- [INFORMATION PROVIDED]:

+===+

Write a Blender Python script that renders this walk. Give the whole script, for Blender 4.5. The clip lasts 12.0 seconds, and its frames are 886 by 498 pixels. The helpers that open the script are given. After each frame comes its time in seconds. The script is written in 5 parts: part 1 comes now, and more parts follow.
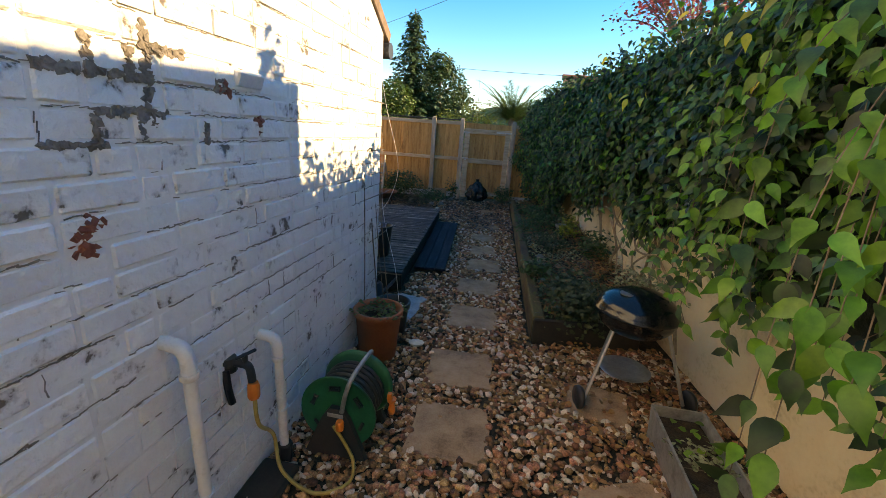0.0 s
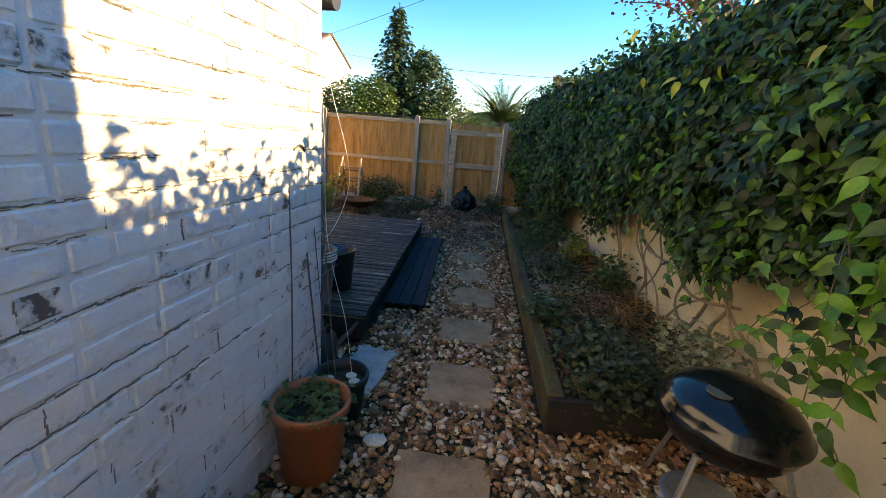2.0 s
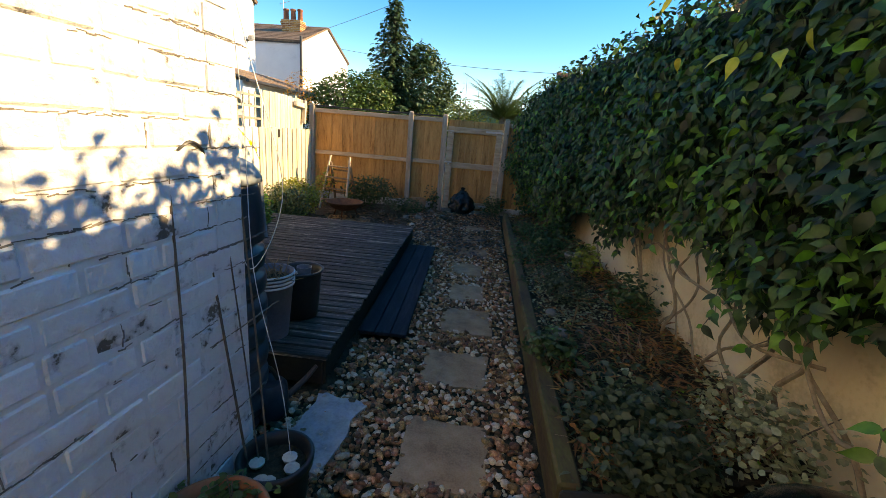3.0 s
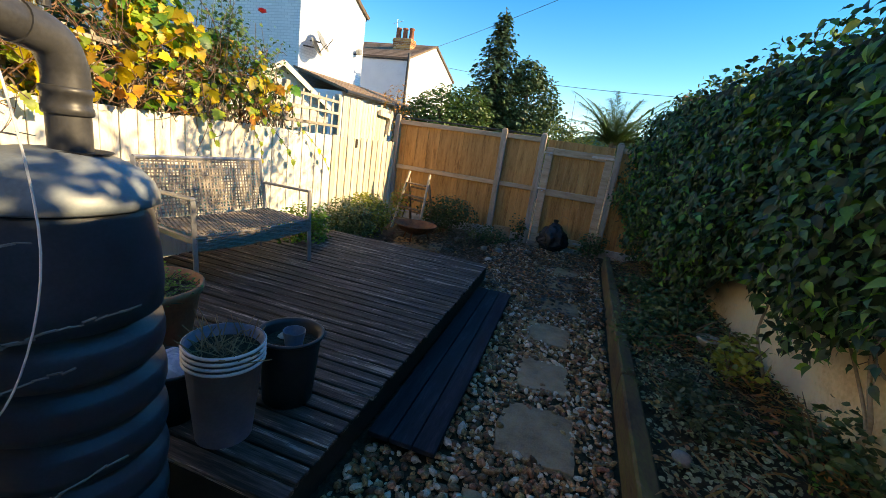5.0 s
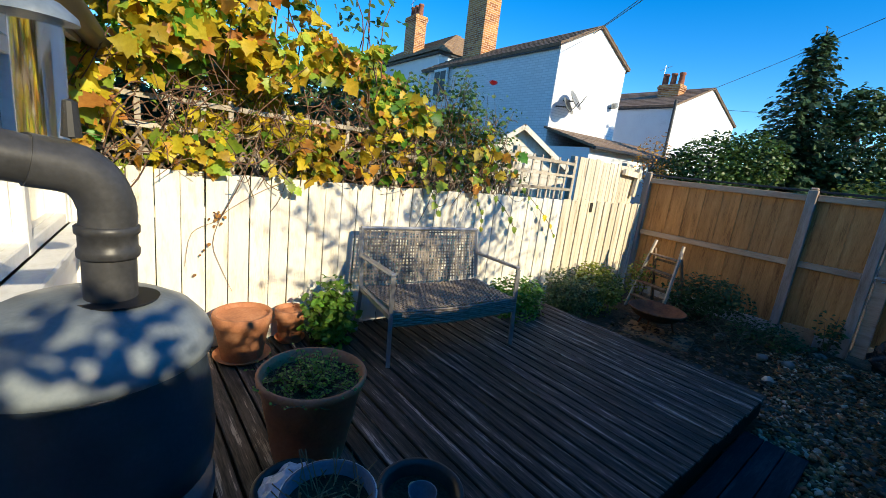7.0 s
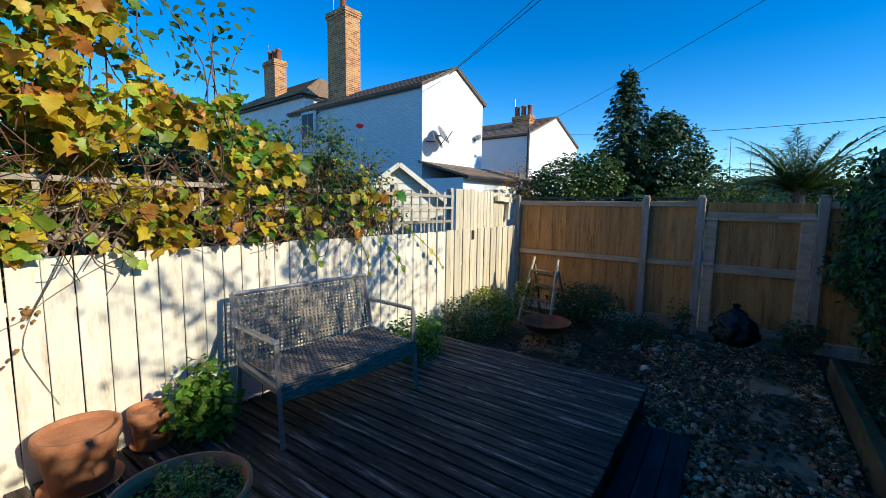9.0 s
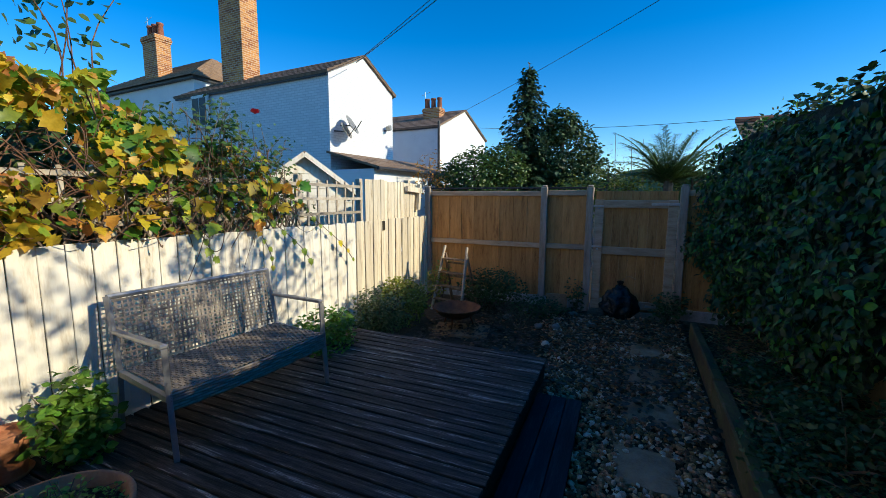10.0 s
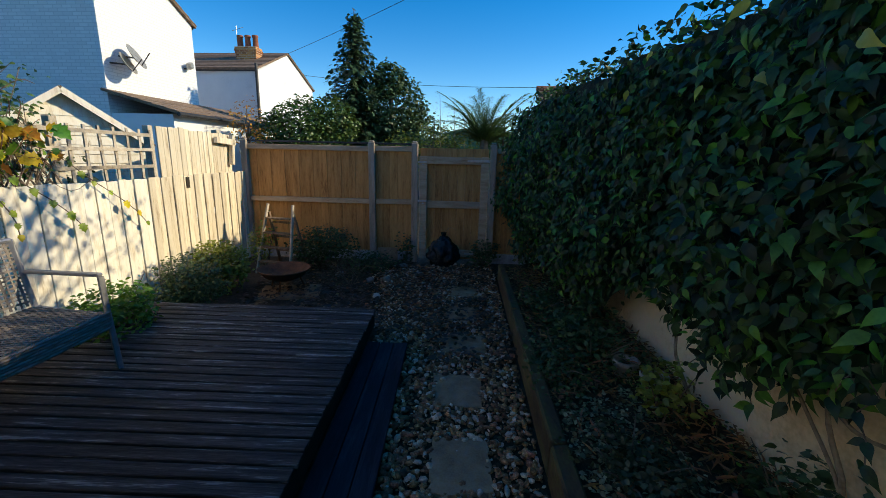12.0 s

+===+

- [TASK]: Repeat the data above exactly, but not the pictures.

- [THE OUTPUT]:
Write a Blender Python script that renders this walk. Give the whole script, for Blender 4.5. The clip lasts 12.0 seconds, and its frames are 886 by 498 pixels. The helpers that open the script are given. After each frame comes its time in seconds. The script is written in 5 parts: part 1 comes now, and more parts follow.
0.0 s
2.0 s
3.0 s
5.0 s
7.0 s
9.0 s
10.0 s
12.0 s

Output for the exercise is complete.